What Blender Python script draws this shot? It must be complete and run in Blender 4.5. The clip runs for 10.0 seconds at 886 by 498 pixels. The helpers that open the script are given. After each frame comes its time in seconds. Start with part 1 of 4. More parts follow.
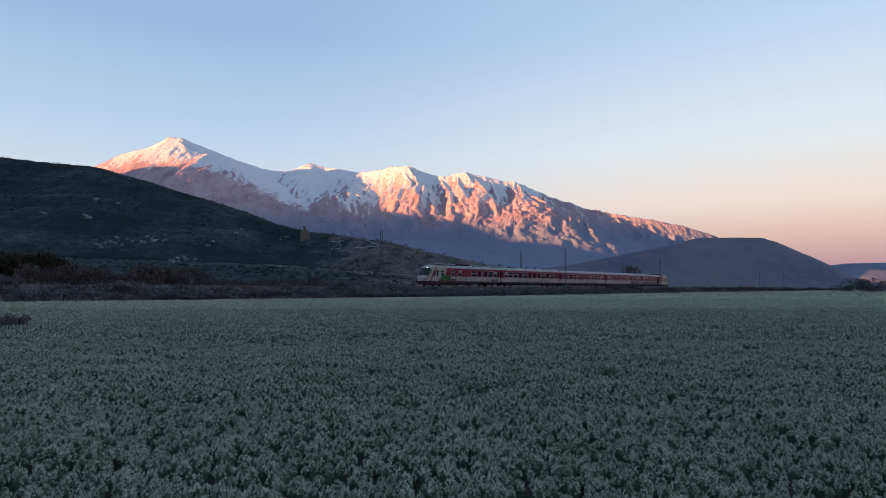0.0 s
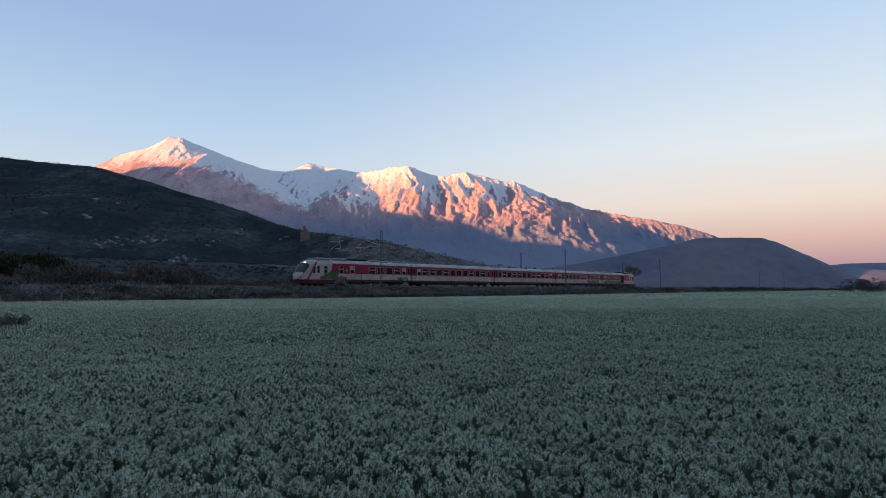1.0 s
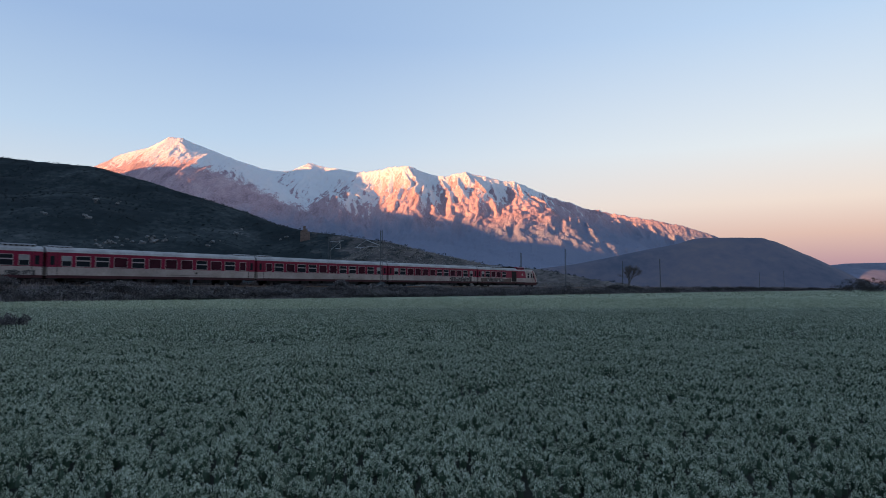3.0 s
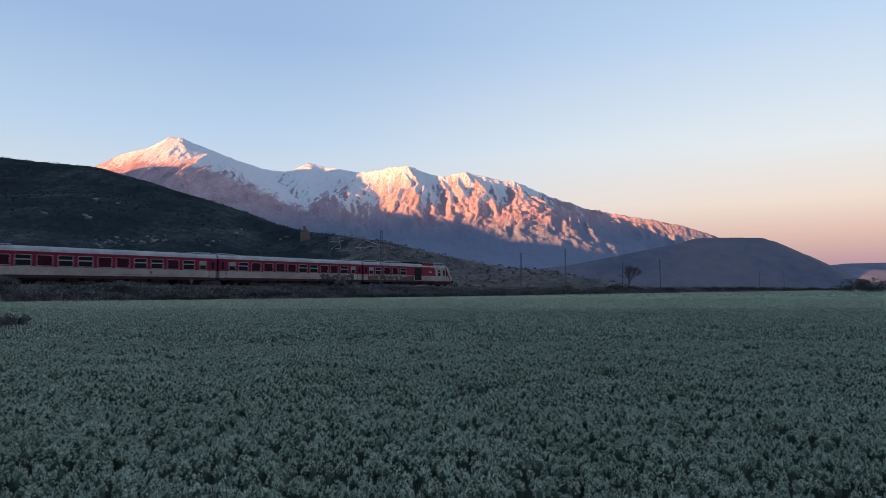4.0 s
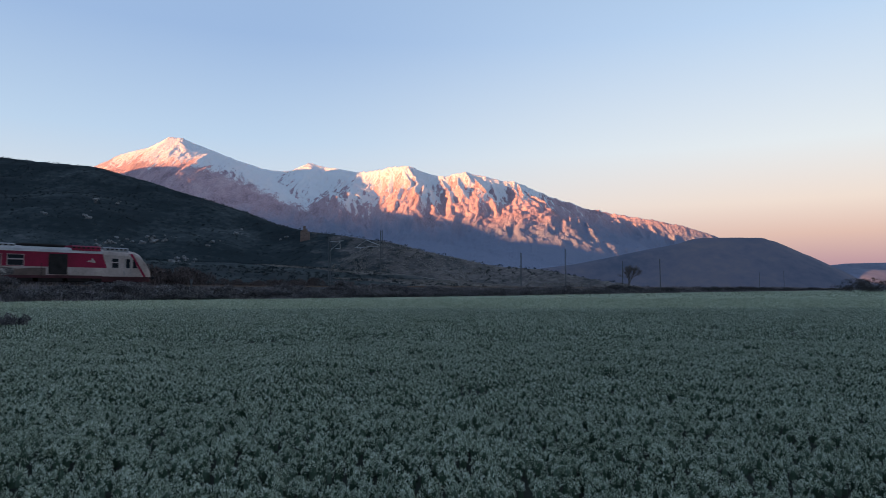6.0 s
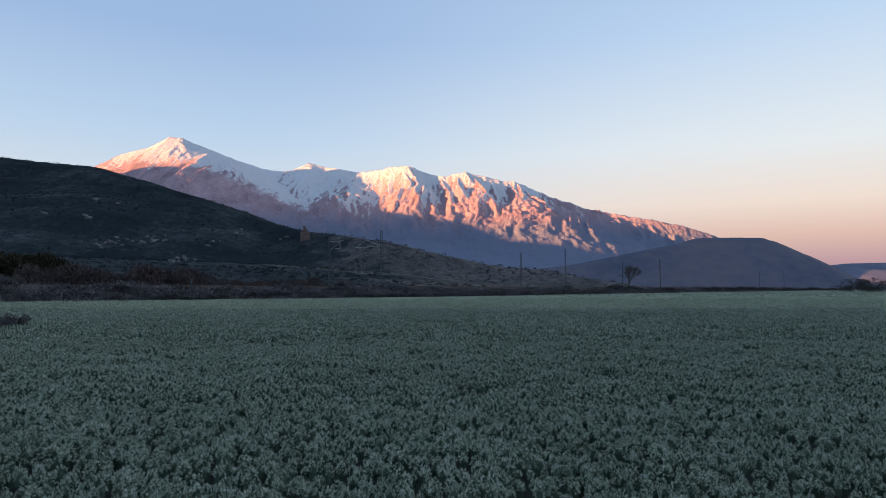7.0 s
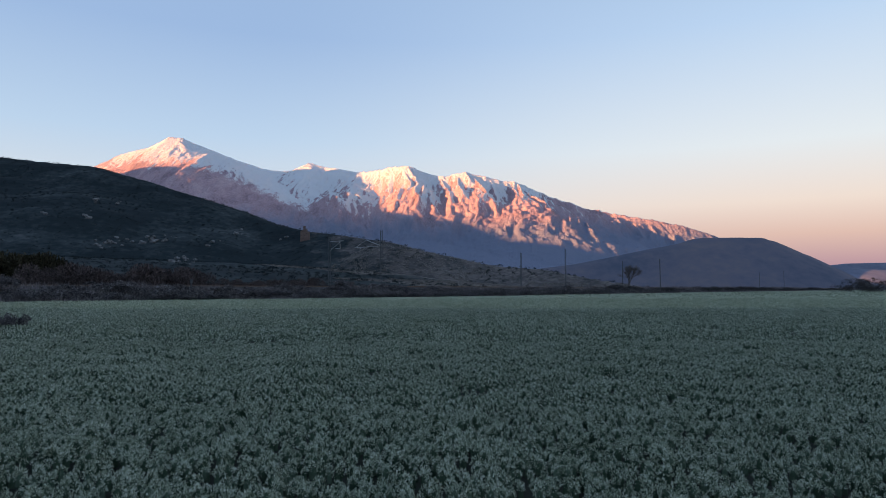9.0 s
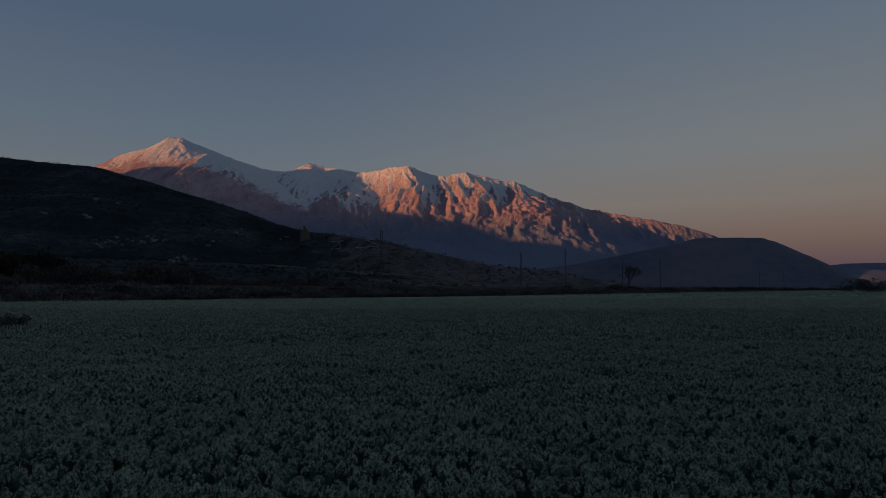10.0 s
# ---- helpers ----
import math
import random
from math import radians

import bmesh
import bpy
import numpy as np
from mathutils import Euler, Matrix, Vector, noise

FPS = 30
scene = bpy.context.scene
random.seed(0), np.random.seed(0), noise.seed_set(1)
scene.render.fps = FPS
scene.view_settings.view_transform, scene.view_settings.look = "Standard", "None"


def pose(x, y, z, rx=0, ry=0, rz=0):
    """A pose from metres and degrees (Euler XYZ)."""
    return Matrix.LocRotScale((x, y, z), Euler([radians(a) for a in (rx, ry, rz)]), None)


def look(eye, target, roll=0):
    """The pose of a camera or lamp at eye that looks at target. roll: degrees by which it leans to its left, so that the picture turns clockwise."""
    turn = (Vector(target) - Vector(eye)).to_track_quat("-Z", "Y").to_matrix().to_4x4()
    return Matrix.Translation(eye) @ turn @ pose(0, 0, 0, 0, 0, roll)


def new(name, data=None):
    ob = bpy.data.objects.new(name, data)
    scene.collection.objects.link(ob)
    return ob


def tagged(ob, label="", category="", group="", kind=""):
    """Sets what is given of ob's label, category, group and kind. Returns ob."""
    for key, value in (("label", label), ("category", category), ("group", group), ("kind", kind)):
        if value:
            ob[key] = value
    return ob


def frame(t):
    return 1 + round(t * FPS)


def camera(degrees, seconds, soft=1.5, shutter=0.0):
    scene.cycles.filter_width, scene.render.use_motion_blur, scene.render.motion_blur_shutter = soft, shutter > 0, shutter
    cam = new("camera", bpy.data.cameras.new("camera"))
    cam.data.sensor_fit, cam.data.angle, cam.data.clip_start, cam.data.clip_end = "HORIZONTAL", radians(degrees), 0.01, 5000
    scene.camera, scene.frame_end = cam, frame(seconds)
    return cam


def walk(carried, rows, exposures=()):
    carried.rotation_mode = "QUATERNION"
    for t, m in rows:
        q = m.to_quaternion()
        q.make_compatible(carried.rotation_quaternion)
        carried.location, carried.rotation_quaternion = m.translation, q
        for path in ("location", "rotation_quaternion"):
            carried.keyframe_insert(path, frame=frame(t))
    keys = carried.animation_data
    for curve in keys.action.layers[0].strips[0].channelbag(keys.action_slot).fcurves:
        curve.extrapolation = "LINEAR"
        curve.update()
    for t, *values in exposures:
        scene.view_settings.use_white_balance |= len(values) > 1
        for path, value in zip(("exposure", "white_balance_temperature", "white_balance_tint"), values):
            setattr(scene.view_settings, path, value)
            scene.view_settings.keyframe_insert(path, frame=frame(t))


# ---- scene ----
# ---- camera ----
cam = camera(68.7, 10.0, soft=0.9, shutter=0.2)
EYE = (0.0, 0.0, 1.3)
VIEW = look(EYE, (0.0, 100.0, 1.3 + 6.108))
walk(cam, [(0.0, VIEW), (10.0, VIEW)],
     exposures=[(0.0, 1.65), (9.2, 1.65), (9.5, 1.15), (9.8, 0.25), (10.0, -0.5)])

# ---- sky and sun ----
SUN_DIR = Vector((-0.93, -0.37, 0.0875)).normalized()      # towards the sun
sun = new("sun", bpy.data.lights.new("sun", "SUN"))
sun.data.energy, sun.data.angle, sun.data.color = 5.0, radians(0.5), (1.0, 0.41, 0.15)
sun.matrix_world = look((0, 0, 0), tuple(-SUN_DIR))

world = bpy.data.worlds.new("dusk_sky")
scene.world = world
world.use_nodes = True
wn, wl = world.node_tree.nodes, world.node_tree.links
wn.clear()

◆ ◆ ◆

What the task asks: Leave out the pictures and restate, word for word, the lines from the top of the data through the line containing "shutter > 0, shutter", both included.

Task output:
What Blender Python script draws this shot? It must be complete and run in Blender 4.5. The clip runs for 10.0 seconds at 886 by 498 pixels. The helpers that open the script are given. After each frame comes its time in seconds. Start with part 1 of 4. More parts follow.
0.0 s
1.0 s
3.0 s
4.0 s
6.0 s
7.0 s
9.0 s
10.0 s
# ---- helpers ----
import math
import random
from math import radians

import bmesh
import bpy
import numpy as np
from mathutils import Euler, Matrix, Vector, noise

FPS = 30
scene = bpy.context.scene
random.seed(0), np.random.seed(0), noise.seed_set(1)
scene.render.fps = FPS
scene.view_settings.view_transform, scene.view_settings.look = "Standard", "None"


def pose(x, y, z, rx=0, ry=0, rz=0):
    """A pose from metres and degrees (Euler XYZ)."""
    return Matrix.LocRotScale((x, y, z), Euler([radians(a) for a in (rx, ry, rz)]), None)


def look(eye, target, roll=0):
    """The pose of a camera or lamp at eye that looks at target. roll: degrees by which it leans to its left, so that the picture turns clockwise."""
    turn = (Vector(target) - Vector(eye)).to_track_quat("-Z", "Y").to_matrix().to_4x4()
    return Matrix.Translation(eye) @ turn @ pose(0, 0, 0, 0, 0, roll)


def new(name, data=None):
    ob = bpy.data.objects.new(name, data)
    scene.collection.objects.link(ob)
    return ob


def tagged(ob, label="", category="", group="", kind=""):
    """Sets what is given of ob's label, category, group and kind. Returns ob."""
    for key, value in (("label", label), ("category", category), ("group", group), ("kind", kind)):
        if value:
            ob[key] = value
    return ob


def frame(t):
    return 1 + round(t * FPS)


def camera(degrees, seconds, soft=1.5, shutter=0.0):
    scene.cycles.filter_width, scene.render.use_motion_blur, scene.render.motion_blur_shutter = soft, shutter > 0, shutter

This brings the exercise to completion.